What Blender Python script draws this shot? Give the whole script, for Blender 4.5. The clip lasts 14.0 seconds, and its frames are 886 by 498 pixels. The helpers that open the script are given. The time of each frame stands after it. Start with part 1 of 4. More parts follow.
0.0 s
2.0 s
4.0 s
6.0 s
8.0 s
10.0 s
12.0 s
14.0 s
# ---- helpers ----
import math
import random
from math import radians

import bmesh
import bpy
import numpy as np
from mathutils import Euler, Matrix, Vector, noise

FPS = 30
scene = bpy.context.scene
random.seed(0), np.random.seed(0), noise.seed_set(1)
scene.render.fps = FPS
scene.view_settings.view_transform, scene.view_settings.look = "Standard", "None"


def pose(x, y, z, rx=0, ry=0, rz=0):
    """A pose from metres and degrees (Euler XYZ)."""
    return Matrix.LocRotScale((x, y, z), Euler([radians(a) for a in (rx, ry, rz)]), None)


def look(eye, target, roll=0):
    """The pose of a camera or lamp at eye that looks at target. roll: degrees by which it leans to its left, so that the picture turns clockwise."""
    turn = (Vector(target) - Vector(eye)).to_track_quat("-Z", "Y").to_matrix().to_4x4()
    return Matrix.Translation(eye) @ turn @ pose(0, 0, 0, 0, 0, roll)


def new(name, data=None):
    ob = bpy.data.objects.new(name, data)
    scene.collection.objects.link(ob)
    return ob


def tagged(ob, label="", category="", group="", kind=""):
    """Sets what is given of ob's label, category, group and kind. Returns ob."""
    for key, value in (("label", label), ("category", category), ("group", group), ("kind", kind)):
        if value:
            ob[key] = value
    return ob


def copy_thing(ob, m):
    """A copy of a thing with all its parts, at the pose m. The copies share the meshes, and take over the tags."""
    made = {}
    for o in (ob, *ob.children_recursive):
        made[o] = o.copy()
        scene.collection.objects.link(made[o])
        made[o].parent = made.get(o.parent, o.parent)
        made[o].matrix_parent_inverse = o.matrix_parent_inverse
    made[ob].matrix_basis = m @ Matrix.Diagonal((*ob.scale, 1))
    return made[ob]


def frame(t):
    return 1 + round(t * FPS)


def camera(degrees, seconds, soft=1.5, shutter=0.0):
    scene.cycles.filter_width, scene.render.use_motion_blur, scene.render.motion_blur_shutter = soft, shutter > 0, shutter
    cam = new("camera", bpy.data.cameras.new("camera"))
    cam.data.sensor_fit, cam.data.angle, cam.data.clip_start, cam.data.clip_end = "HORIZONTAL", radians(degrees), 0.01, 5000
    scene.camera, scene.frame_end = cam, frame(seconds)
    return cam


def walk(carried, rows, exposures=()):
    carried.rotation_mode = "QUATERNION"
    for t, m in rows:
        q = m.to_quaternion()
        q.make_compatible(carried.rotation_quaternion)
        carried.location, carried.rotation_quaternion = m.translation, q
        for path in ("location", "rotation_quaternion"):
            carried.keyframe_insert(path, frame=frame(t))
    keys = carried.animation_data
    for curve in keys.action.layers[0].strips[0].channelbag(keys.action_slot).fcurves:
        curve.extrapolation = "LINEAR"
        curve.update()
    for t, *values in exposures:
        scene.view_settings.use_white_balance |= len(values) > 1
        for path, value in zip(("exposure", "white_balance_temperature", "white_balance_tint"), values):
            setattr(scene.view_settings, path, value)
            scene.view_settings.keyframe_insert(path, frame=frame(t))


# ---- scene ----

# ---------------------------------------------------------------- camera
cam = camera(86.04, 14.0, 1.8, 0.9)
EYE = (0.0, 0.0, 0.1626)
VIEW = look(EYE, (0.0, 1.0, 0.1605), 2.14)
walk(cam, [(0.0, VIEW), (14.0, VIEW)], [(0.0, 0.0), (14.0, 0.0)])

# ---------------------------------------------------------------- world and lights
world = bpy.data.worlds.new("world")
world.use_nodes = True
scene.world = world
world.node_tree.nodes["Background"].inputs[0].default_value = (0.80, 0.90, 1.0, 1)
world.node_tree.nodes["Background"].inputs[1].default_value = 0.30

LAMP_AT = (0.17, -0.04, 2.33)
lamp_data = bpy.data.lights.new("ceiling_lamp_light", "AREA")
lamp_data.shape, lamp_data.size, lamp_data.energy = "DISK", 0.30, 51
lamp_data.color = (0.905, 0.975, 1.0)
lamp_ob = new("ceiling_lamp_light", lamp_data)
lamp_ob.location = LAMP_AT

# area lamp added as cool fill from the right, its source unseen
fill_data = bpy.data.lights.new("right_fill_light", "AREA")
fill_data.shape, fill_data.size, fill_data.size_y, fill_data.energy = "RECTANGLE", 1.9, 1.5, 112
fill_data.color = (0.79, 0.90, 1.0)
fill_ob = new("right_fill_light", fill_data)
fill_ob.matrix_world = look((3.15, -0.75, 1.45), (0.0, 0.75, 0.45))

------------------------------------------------

**What is required**. Copy the data above exactly. Every line must be included.

**Exercise response**.
What Blender Python script draws this shot? Give the whole script, for Blender 4.5. The clip lasts 14.0 seconds, and its frames are 886 by 498 pixels. The helpers that open the script are given. The time of each frame stands after it. Start with part 1 of 4. More parts follow.
0.0 s
2.0 s
4.0 s
6.0 s
8.0 s
10.0 s
12.0 s
14.0 s
# ---- helpers ----
import math
import random
from math import radians

import bmesh
import bpy
import numpy as np
from mathutils import Euler, Matrix, Vector, noise

FPS = 30
scene = bpy.context.scene
random.seed(0), np.random.seed(0), noise.seed_set(1)
scene.render.fps = FPS
scene.view_settings.view_transform, scene.view_settings.look = "Standard", "None"


def pose(x, y, z, rx=0, ry=0, rz=0):
    """A pose from metres and degrees (Euler XYZ)."""
    return Matrix.LocRotScale((x, y, z), Euler([radians(a) for a in (rx, ry, rz)]), None)


def look(eye, target, roll=0):
    """The pose of a camera or lamp at eye that looks at target. roll: degrees by which it leans to its left, so that the picture turns clockwise."""
    turn = (Vector(target) - Vector(eye)).to_track_quat("-Z", "Y").to_matrix().to_4x4()
    return Matrix.Translation(eye) @ turn @ pose(0, 0, 0, 0, 0, roll)


def new(name, data=None):
    ob = bpy.data.objects.new(name, data)
    scene.collection.objects.link(ob)
    return ob


def tagged(ob, label="", category="", group="", kind=""):
    """Sets what is given of ob's label, category, group and kind. Returns ob."""
    for key, value in (("label", label), ("category", category), ("group", group), ("kind", kind)):
        if value:
            ob[key] = value
    return ob


def copy_thing(ob, m):
    """A copy of a thing with all its parts, at the pose m. The copies share the meshes, and take over the tags."""
    made = {}
    for o in (ob, *ob.children_recursive):
        made[o] = o.copy()
        scene.collection.objects.link(made[o])
        made[o].parent = made.get(o.parent, o.parent)
        made[o].matrix_parent_inverse = o.matrix_parent_inverse
    made[ob].matrix_basis = m @ Matrix.Diagonal((*ob.scale, 1))
    return made[ob]


def frame(t):
    return 1 + round(t * FPS)


def camera(degrees, seconds, soft=1.5, shutter=0.0):
    scene.cycles.filter_width, scene.render.use_motion_blur, scene.render.motion_blur_shutter = soft, shutter > 0, shutter
    cam = new("camera", bpy.data.cameras.new("camera"))
    cam.data.sensor_fit, cam.data.angle, cam.data.clip_start, cam.data.clip_end = "HORIZONTAL", radians(degrees), 0.01, 5000
    scene.camera, scene.frame_end = cam, frame(seconds)
    return cam


def walk(carried, rows, exposures=()):
    carried.rotation_mode = "QUATERNION"
    for t, m in rows:
        q = m.to_quaternion()
        q.make_compatible(carried.rotation_quaternion)
        carried.location, carried.rotation_quaternion = m.translation, q
        for path in ("location", "rotation_quaternion"):
            carried.keyframe_insert(path, frame=frame(t))
    keys = carried.animation_data
    for curve in keys.action.layers[0].strips[0].channelbag(keys.action_slot).fcurves:
        curve.extrapolation = "LINEAR"
        curve.update()
    for t, *values in exposures:
        scene.view_settings.use_white_balance |= len(values) > 1
        for path, value in zip(("exposure", "white_balance_temperature", "white_balance_tint"), values):
            setattr(scene.view_settings, path, value)
            scene.view_settings.keyframe_insert(path, frame=frame(t))


# ---- scene ----

# ---------------------------------------------------------------- camera
cam = camera(86.04, 14.0, 1.8, 0.9)
EYE = (0.0, 0.0, 0.1626)
VIEW = look(EYE, (0.0, 1.0, 0.1605), 2.14)
walk(cam, [(0.0, VIEW), (14.0, VIEW)], [(0.0, 0.0), (14.0, 0.0)])

# ---------------------------------------------------------------- world and lights
world = bpy.data.worlds.new("world")
world.use_nodes = True
scene.world = world
world.node_tree.nodes["Background"].inputs[0].default_value = (0.80, 0.90, 1.0, 1)
world.node_tree.nodes["Background"].inputs[1].default_value = 0.30

LAMP_AT = (0.17, -0.04, 2.33)
lamp_data = bpy.data.lights.new("ceiling_lamp_light", "AREA")
lamp_data.shape, lamp_data.size, lamp_data.energy = "DISK", 0.30, 51
lamp_data.color = (0.905, 0.975, 1.0)
lamp_ob = new("ceiling_lamp_light", lamp_data)
lamp_ob.location = LAMP_AT

# area lamp added as cool fill from the right, its source unseen
fill_data = bpy.data.lights.new("right_fill_light", "AREA")
fill_data.shape, fill_data.size, fill_data.size_y, fill_data.energy = "RECTANGLE", 1.9, 1.5, 112
fill_data.color = (0.79, 0.90, 1.0)
fill_ob = new("right_fill_light", fill_data)
fill_ob.matrix_world = look((3.15, -0.75, 1.45), (0.0, 0.75, 0.45))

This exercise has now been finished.